◆ Set exercise ◆
Exactly the lines between the line containing "scene.collection.objects.link(made[o])" and the line containing "scene.view_settings.keyframe_insert(path, frame=frame(t))", together with those two lines, are to be output.
--- Data lines ---
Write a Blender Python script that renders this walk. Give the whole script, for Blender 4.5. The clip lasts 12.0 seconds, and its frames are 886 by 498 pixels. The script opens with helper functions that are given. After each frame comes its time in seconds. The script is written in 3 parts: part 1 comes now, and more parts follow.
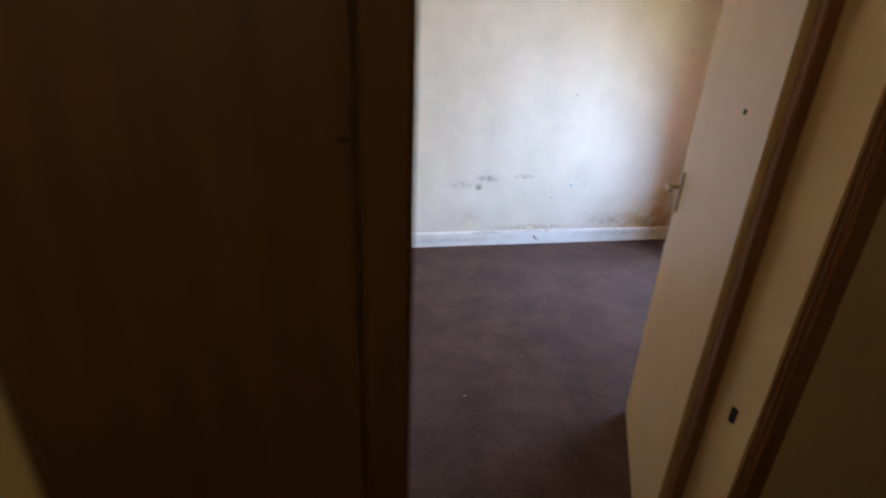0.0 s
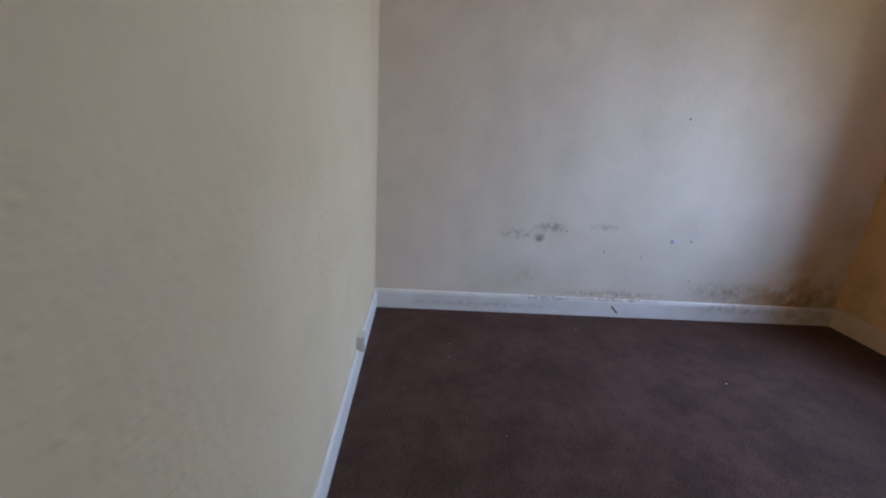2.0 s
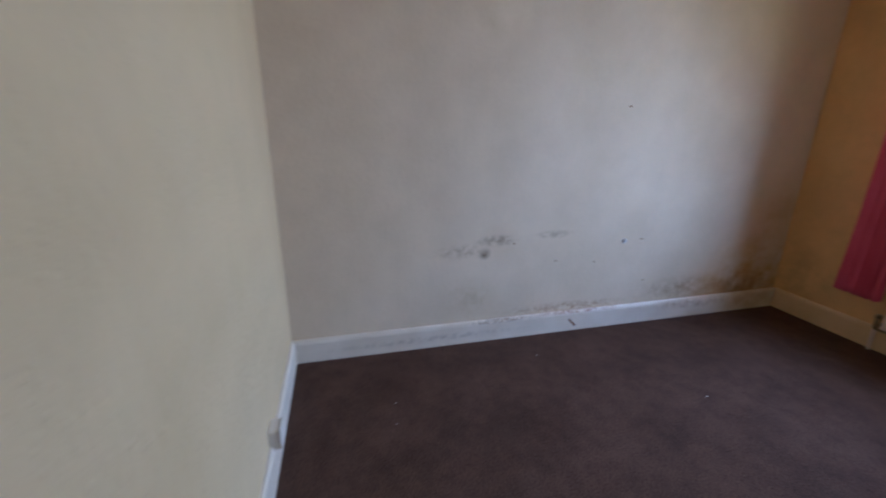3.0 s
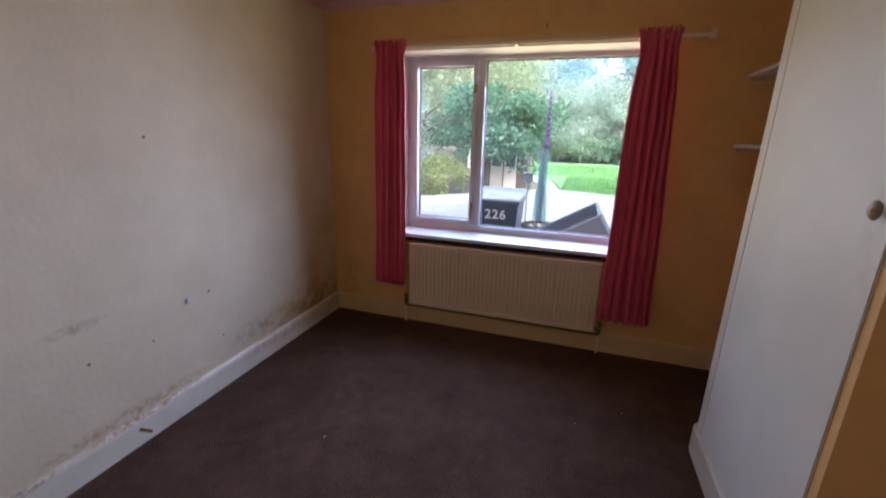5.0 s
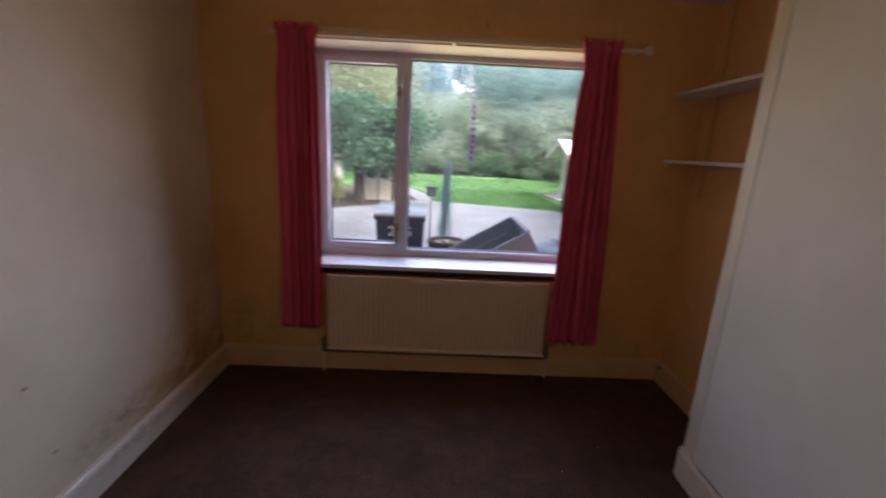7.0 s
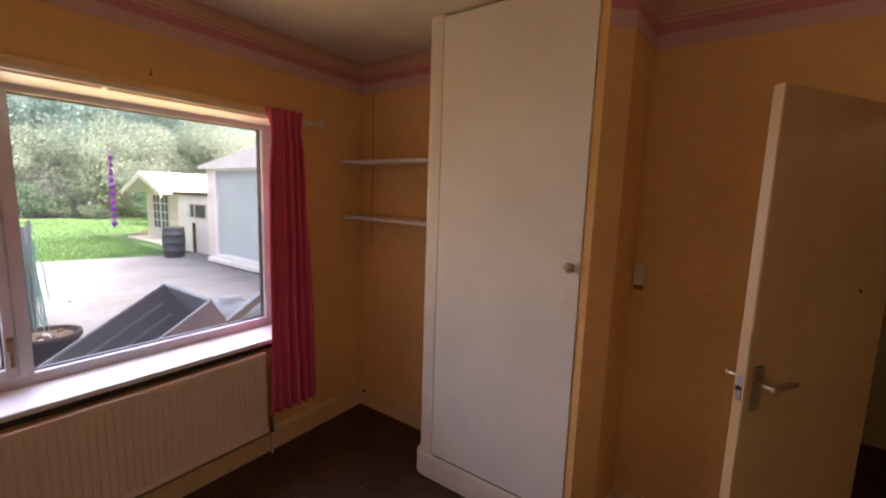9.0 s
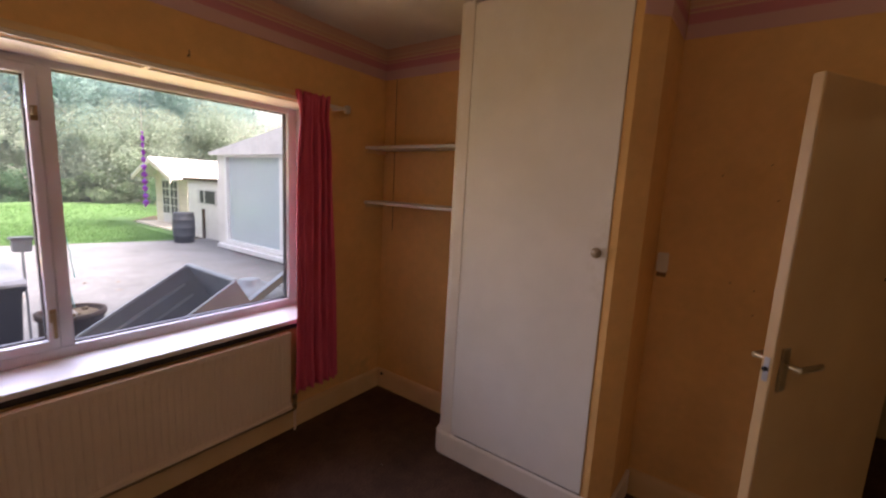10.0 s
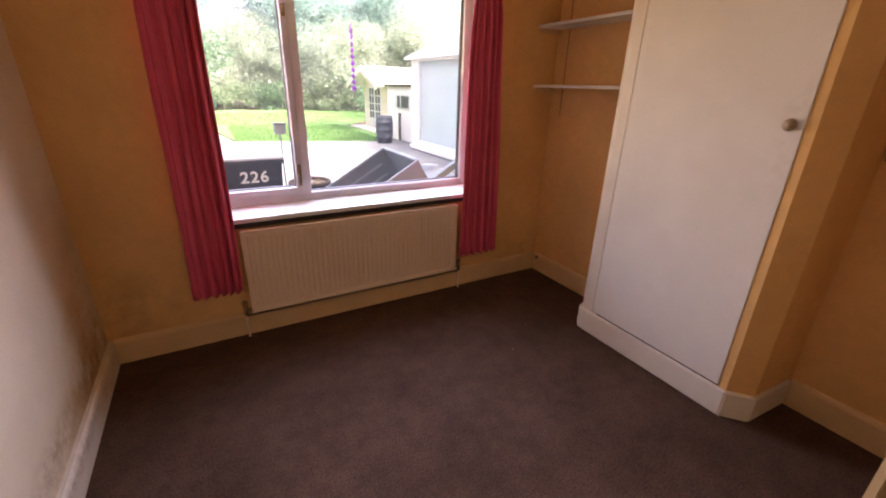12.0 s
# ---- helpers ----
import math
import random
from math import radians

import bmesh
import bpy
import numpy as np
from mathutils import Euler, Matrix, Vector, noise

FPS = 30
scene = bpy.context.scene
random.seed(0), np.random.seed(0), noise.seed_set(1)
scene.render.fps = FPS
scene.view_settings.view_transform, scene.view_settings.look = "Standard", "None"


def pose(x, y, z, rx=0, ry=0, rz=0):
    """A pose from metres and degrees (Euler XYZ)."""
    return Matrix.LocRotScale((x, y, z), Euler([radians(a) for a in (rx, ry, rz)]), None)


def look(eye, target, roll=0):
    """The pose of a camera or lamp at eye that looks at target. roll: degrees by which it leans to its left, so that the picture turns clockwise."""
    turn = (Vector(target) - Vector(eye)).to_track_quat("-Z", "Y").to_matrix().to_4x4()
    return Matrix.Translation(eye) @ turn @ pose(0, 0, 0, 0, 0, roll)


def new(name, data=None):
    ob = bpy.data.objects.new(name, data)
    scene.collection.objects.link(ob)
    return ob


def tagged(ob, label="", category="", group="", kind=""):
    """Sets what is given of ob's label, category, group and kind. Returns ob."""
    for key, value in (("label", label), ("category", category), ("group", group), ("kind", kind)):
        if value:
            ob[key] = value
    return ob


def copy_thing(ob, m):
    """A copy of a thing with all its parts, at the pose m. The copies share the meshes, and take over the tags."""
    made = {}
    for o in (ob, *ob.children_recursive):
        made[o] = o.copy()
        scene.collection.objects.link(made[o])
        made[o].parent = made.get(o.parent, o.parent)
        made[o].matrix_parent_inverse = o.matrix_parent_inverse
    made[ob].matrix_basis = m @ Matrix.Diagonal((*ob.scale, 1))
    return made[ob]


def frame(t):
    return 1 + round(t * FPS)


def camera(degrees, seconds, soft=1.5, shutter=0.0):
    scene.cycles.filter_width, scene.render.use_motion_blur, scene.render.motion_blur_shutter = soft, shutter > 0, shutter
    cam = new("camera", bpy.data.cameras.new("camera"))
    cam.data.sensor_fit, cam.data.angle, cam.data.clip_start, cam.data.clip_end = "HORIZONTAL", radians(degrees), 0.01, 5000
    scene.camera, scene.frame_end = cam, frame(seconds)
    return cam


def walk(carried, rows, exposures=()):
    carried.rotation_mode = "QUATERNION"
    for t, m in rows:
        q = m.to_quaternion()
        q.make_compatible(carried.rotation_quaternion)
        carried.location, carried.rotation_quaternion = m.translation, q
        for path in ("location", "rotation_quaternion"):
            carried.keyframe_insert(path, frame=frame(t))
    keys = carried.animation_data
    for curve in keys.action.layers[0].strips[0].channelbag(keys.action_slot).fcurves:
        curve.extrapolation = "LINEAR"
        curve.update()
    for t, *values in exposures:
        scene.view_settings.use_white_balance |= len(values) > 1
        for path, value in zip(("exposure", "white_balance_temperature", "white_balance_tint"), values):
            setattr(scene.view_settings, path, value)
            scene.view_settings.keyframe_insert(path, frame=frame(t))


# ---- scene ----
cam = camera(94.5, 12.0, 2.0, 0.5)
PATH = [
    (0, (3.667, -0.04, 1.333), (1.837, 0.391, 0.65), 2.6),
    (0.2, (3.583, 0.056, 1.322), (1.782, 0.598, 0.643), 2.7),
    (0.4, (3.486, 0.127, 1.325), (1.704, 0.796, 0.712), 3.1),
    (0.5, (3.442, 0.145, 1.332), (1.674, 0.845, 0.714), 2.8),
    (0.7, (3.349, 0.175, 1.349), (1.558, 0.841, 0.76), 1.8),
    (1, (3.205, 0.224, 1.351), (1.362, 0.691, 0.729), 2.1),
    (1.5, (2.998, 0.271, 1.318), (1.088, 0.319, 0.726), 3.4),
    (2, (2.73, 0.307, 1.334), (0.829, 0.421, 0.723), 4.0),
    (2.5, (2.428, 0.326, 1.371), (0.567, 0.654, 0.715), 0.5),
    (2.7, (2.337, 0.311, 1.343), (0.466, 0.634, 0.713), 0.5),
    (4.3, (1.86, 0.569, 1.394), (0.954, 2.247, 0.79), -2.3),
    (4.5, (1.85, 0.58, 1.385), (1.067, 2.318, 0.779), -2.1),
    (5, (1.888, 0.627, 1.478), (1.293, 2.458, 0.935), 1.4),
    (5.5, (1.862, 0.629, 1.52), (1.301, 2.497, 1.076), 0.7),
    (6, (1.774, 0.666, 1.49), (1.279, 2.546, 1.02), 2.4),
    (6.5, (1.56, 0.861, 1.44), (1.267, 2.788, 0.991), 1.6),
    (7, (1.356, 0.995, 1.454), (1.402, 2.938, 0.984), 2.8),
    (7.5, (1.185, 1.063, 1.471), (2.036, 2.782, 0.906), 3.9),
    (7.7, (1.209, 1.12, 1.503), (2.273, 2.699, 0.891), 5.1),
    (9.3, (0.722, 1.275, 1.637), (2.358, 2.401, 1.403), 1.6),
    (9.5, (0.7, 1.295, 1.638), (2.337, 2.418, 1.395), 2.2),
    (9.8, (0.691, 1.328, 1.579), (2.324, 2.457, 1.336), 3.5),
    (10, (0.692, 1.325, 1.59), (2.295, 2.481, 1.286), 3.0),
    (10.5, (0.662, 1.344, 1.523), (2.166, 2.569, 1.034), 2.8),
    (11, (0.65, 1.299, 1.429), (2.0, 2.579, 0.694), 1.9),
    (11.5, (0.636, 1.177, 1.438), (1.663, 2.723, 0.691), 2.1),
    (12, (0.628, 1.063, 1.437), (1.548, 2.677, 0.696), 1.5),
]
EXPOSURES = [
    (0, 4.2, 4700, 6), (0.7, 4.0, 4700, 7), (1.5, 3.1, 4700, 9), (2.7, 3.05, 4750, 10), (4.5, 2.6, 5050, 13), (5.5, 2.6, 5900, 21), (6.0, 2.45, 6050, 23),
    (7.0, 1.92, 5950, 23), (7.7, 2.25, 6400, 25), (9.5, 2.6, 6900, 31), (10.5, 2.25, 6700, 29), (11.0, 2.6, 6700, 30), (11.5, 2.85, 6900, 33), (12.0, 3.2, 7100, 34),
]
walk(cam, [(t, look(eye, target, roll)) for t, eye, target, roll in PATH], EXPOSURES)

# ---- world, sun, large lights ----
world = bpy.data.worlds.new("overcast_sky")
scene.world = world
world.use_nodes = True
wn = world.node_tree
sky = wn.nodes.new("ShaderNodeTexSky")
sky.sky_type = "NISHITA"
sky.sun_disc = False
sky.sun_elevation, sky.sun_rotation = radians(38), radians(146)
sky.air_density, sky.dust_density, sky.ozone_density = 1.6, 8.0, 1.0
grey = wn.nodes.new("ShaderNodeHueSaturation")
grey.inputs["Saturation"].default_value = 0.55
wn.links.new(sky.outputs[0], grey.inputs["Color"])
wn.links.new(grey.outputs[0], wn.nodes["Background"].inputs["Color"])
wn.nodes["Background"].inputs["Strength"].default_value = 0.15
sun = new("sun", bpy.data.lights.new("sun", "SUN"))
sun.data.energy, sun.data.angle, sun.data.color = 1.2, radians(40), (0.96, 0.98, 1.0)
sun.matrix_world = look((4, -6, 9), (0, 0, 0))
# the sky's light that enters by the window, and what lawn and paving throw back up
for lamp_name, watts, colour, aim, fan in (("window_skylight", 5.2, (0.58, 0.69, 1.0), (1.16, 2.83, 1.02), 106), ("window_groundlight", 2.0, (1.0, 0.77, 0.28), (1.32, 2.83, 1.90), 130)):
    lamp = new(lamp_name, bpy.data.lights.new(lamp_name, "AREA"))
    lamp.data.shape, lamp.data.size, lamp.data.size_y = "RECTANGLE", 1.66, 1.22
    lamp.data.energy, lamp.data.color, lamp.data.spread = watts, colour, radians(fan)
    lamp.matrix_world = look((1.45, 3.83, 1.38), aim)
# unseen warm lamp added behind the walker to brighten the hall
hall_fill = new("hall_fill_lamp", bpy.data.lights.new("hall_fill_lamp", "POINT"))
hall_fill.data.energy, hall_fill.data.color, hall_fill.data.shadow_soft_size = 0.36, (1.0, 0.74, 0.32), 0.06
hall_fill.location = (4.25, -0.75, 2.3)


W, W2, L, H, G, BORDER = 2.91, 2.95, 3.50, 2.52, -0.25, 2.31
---
◆ Answer for the task ◆
        scene.collection.objects.link(made[o])
        made[o].parent = made.get(o.parent, o.parent)
        made[o].matrix_parent_inverse = o.matrix_parent_inverse
    made[ob].matrix_basis = m @ Matrix.Diagonal((*ob.scale, 1))
    return made[ob]


def frame(t):
    return 1 + round(t * FPS)


def camera(degrees, seconds, soft=1.5, shutter=0.0):
    scene.cycles.filter_width, scene.render.use_motion_blur, scene.render.motion_blur_shutter = soft, shutter > 0, shutter
    cam = new("camera", bpy.data.cameras.new("camera"))
    cam.data.sensor_fit, cam.data.angle, cam.data.clip_start, cam.data.clip_end = "HORIZONTAL", radians(degrees), 0.01, 5000
    scene.camera, scene.frame_end = cam, frame(seconds)
    return cam


def walk(carried, rows, exposures=()):
    carried.rotation_mode = "QUATERNION"
    for t, m in rows:
        q = m.to_quaternion()
        q.make_compatible(carried.rotation_quaternion)
        carried.location, carried.rotation_quaternion = m.translation, q
        for path in ("location", "rotation_quaternion"):
            carried.keyframe_insert(path, frame=frame(t))
    keys = carried.animation_data
    for curve in keys.action.layers[0].strips[0].channelbag(keys.action_slot).fcurves:
        curve.extrapolation = "LINEAR"
        curve.update()
    for t, *values in exposures:
        scene.view_settings.use_white_balance |= len(values) > 1
        for path, value in zip(("exposure", "white_balance_temperature", "white_balance_tint"), values):
            setattr(scene.view_settings, path, value)
            scene.view_settings.keyframe_insert(path, frame=frame(t))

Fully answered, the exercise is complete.